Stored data
====================

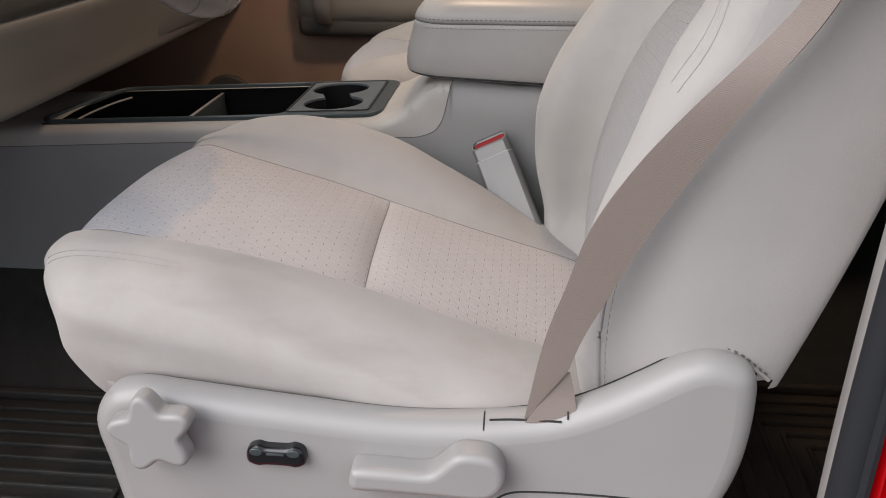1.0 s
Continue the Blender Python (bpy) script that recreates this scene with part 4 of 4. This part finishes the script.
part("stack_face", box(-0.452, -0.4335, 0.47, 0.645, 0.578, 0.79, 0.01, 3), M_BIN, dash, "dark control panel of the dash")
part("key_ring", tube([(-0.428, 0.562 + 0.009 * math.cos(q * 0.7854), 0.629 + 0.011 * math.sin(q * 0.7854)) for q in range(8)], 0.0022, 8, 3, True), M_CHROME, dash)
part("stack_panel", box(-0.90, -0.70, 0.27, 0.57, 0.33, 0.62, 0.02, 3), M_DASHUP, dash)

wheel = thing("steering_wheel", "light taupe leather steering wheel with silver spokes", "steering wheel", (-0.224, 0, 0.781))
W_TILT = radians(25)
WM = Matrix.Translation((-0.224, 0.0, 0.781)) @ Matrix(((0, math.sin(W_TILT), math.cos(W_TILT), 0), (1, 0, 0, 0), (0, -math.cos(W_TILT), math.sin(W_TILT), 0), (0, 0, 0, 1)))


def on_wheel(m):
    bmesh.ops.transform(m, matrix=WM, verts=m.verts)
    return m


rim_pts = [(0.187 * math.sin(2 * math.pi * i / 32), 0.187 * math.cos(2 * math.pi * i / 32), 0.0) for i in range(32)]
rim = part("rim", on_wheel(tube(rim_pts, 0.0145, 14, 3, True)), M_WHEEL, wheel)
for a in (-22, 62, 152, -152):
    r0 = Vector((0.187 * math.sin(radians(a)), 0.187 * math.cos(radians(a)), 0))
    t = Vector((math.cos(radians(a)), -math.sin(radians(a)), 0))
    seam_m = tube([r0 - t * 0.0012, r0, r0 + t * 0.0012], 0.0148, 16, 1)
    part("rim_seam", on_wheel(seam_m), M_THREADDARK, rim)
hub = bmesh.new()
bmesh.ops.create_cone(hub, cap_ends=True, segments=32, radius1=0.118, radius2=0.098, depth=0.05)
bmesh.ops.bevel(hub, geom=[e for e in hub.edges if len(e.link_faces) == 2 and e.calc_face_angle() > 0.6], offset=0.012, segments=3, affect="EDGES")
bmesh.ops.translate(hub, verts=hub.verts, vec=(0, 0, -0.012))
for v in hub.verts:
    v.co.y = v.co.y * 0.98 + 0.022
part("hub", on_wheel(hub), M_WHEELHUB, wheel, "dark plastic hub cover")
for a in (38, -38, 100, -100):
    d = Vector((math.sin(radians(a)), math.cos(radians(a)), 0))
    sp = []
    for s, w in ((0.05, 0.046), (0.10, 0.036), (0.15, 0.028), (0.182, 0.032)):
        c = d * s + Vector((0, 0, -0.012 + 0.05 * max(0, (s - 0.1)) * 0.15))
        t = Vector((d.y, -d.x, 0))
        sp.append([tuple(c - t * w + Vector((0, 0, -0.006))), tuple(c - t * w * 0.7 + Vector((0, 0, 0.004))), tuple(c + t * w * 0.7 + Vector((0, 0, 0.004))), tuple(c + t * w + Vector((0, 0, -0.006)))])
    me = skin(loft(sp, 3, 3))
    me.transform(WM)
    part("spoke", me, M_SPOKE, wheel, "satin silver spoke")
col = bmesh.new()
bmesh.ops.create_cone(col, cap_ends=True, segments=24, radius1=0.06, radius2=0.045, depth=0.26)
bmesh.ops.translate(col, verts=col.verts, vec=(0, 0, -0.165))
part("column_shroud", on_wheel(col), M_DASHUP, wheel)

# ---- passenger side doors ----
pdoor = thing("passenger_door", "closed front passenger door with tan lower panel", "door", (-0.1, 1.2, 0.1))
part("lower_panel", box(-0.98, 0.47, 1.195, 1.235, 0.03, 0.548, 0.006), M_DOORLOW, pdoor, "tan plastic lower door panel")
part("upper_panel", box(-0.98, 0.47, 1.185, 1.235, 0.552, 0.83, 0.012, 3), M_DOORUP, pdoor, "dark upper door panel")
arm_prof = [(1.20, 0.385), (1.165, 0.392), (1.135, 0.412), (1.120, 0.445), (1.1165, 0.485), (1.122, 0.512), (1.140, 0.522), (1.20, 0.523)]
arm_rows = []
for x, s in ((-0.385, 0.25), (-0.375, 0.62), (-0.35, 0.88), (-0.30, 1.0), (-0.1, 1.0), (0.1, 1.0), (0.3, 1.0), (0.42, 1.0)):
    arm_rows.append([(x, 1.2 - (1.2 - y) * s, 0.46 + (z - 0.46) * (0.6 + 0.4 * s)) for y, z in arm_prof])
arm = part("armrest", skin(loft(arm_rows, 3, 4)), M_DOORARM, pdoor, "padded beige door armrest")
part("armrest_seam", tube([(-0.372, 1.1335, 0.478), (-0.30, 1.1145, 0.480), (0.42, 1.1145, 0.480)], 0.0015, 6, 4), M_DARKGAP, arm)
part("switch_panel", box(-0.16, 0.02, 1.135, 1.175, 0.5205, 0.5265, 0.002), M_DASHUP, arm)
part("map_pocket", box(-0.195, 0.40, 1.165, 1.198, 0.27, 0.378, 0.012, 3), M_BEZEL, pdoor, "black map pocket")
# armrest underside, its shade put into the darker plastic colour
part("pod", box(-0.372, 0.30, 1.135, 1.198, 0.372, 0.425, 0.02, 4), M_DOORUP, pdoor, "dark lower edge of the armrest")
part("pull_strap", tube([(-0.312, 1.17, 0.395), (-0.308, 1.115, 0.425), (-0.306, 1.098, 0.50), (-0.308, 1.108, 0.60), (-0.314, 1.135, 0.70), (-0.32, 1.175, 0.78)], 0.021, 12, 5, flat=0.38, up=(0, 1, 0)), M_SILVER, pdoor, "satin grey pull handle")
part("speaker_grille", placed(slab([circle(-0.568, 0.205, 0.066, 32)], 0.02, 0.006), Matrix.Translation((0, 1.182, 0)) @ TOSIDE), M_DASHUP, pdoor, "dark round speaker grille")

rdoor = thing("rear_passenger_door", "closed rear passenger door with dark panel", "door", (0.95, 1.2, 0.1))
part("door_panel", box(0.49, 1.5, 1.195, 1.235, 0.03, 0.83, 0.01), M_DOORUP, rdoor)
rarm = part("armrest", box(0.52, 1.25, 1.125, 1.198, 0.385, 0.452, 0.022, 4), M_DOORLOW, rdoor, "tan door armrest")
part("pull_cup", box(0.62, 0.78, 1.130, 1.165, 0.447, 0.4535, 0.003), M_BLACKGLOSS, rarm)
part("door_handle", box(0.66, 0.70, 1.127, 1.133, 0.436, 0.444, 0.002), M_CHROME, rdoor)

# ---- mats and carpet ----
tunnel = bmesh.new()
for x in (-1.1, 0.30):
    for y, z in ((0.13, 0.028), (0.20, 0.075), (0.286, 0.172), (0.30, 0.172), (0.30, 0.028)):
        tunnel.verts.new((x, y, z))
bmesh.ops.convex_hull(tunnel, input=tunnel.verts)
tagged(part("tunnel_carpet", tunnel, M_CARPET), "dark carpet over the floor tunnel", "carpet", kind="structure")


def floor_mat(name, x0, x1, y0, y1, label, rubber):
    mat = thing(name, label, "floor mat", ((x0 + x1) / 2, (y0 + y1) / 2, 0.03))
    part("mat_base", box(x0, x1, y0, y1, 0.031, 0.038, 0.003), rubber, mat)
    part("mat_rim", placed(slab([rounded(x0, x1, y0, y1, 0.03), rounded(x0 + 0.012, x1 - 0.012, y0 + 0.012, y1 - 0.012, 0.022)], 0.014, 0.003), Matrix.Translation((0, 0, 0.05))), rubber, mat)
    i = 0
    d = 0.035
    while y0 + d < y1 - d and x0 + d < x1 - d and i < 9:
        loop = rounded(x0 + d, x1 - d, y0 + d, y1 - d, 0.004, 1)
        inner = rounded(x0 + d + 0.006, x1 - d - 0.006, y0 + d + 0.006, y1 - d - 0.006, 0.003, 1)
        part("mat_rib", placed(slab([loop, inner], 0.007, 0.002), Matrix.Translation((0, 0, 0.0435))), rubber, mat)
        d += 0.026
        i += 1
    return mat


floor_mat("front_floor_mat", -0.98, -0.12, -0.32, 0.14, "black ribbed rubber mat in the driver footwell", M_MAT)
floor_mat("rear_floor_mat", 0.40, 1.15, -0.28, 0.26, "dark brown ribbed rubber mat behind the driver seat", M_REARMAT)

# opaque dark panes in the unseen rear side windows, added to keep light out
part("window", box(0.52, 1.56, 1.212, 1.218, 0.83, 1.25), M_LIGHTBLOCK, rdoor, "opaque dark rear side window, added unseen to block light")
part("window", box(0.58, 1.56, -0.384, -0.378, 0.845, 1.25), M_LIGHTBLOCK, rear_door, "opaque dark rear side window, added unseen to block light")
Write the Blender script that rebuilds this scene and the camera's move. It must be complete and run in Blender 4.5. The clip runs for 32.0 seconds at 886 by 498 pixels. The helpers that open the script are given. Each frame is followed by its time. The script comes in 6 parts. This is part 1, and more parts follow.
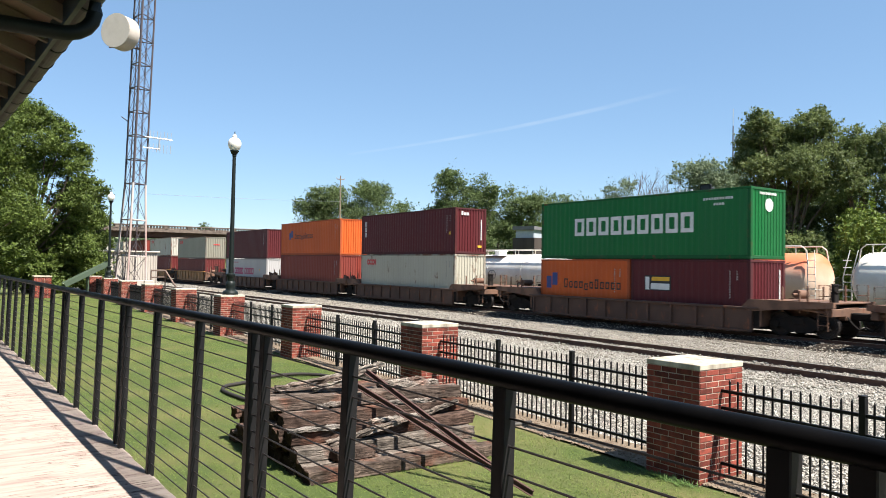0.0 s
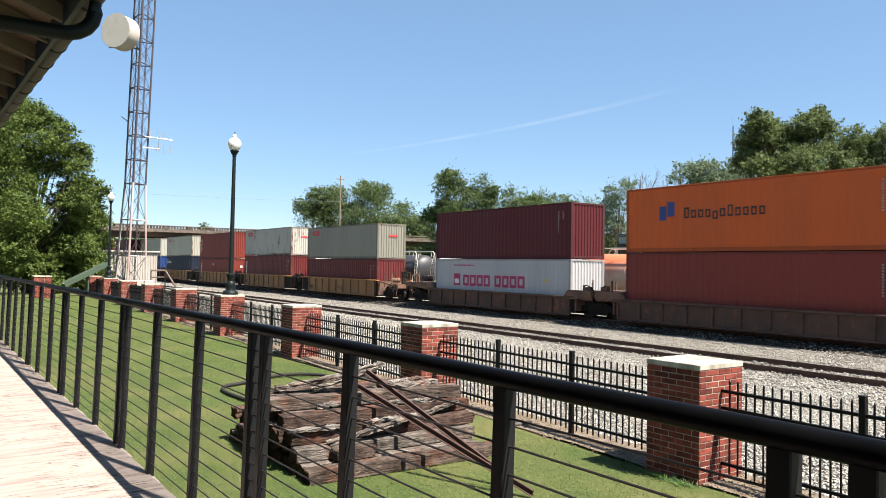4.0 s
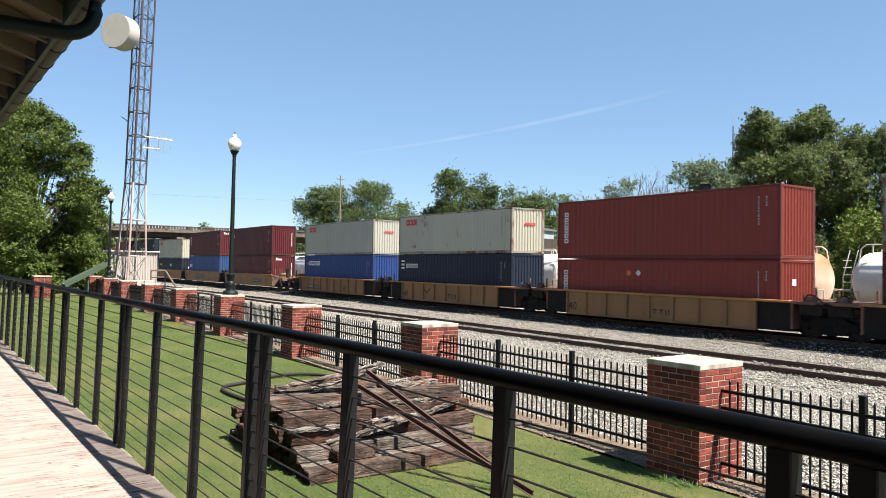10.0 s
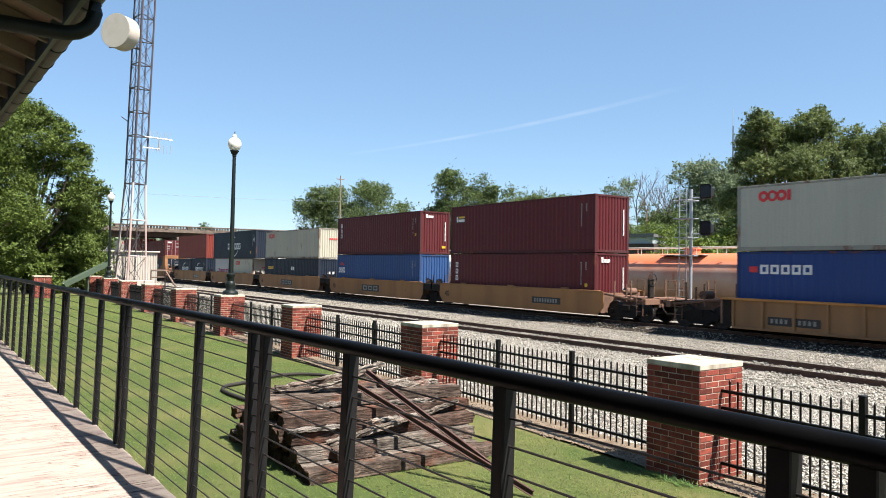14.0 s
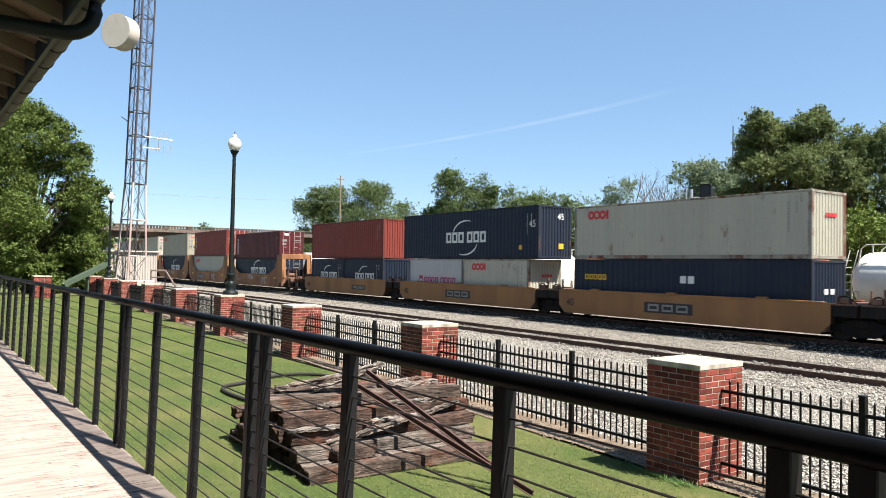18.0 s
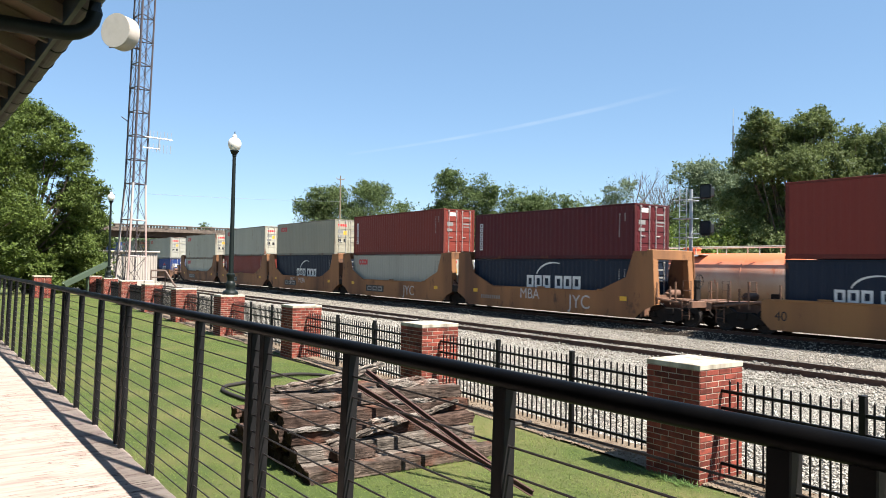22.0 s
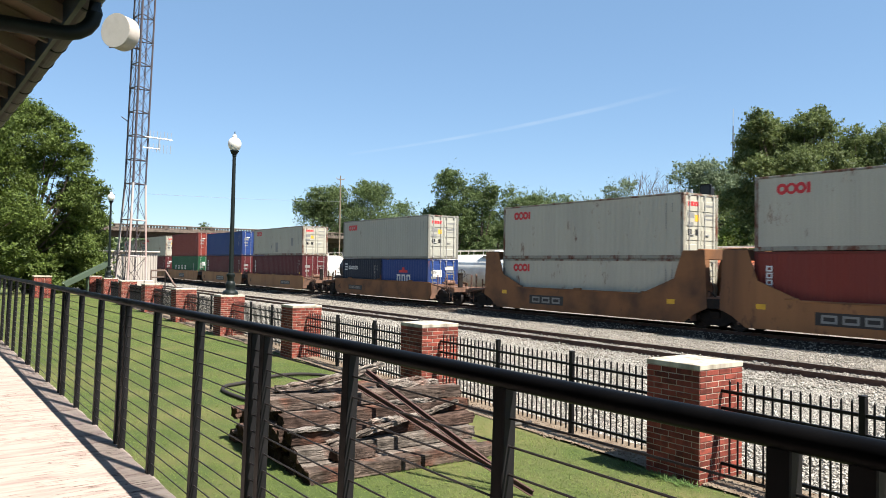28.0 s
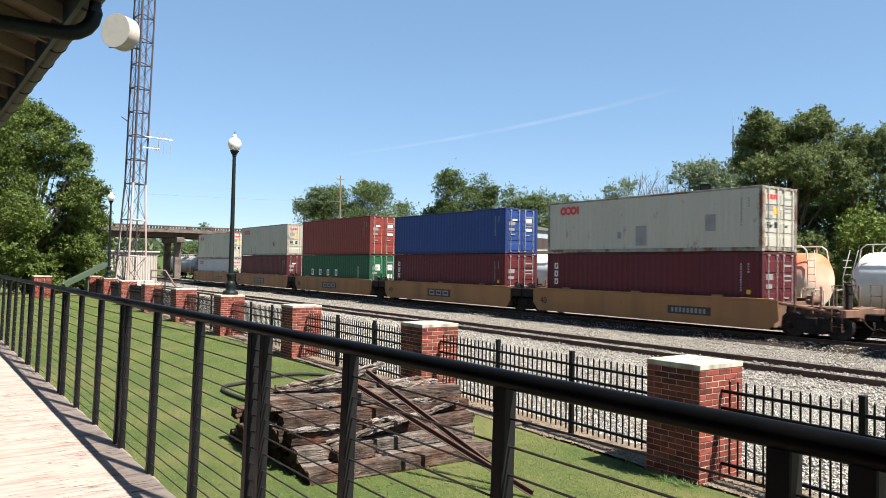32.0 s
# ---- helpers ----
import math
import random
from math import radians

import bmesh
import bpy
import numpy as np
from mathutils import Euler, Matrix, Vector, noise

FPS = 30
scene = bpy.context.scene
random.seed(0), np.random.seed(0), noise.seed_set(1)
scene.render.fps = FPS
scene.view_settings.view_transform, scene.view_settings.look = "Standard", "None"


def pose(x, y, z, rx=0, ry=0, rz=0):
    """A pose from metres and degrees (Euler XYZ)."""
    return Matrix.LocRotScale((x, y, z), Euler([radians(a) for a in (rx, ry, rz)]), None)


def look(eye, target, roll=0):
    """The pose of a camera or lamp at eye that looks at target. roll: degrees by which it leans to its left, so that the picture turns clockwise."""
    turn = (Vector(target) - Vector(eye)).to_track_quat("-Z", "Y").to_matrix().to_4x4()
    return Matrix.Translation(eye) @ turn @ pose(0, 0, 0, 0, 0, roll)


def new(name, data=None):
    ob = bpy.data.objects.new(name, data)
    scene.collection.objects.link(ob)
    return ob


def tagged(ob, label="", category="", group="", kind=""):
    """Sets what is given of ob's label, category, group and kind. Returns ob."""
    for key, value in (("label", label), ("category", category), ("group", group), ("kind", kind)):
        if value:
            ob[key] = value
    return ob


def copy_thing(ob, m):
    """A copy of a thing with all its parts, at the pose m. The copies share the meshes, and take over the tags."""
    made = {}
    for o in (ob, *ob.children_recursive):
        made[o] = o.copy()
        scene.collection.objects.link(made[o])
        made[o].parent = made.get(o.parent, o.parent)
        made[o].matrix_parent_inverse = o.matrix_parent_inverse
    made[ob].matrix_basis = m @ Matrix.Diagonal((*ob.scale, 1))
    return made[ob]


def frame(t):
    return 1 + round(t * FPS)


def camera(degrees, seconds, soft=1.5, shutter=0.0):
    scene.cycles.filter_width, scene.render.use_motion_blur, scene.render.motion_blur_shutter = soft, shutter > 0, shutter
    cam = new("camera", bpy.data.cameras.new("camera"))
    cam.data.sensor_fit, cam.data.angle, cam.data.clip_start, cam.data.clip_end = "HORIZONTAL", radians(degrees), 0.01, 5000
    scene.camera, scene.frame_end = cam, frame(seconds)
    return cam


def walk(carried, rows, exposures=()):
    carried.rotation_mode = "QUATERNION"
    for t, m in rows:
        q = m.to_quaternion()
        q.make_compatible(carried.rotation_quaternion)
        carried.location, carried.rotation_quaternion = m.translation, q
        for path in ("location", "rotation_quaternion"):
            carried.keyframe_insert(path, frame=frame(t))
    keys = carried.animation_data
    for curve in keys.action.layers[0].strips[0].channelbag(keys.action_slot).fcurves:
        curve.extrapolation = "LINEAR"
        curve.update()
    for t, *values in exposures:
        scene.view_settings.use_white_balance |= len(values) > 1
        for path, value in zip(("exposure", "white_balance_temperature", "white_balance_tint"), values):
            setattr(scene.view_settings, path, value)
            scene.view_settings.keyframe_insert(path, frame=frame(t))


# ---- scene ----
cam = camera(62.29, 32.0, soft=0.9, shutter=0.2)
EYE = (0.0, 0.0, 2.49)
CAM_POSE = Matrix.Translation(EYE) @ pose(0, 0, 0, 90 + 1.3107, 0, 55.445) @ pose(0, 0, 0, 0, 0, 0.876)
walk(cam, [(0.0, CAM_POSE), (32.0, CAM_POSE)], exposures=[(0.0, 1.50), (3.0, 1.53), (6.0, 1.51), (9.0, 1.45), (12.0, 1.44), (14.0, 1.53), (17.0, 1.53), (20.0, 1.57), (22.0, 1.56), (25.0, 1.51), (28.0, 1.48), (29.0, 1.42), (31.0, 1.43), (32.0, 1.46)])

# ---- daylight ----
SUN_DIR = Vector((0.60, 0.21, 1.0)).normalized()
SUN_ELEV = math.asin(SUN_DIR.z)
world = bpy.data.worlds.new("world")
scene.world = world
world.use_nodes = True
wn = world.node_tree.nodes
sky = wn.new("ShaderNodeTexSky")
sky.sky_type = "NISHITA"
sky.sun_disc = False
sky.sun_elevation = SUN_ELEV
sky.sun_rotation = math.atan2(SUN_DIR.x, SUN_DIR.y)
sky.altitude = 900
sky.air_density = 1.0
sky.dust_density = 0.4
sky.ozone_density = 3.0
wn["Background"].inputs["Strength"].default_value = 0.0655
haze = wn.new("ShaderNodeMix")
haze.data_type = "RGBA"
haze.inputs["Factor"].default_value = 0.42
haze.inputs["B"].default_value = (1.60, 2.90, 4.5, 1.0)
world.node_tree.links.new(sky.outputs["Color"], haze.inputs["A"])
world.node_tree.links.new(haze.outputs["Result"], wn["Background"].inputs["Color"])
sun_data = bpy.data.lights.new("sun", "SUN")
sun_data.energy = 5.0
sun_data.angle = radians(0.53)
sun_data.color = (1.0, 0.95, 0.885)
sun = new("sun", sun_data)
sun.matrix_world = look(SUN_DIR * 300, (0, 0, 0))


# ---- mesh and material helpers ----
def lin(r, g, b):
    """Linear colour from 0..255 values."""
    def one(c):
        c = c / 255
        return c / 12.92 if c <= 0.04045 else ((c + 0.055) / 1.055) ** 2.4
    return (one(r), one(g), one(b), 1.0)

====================

**Task goal:**
Look through the data and show every line containing "carried".

**Written response:**
def walk(carried, rows, exposures=()):
    carried.rotation_mode = "QUATERNION"
        q.make_compatible(carried.rotation_quaternion)
        carried.location, carried.rotation_quaternion = m.translation, q
            carried.keyframe_insert(path, frame=frame(t))
    keys = carried.animation_data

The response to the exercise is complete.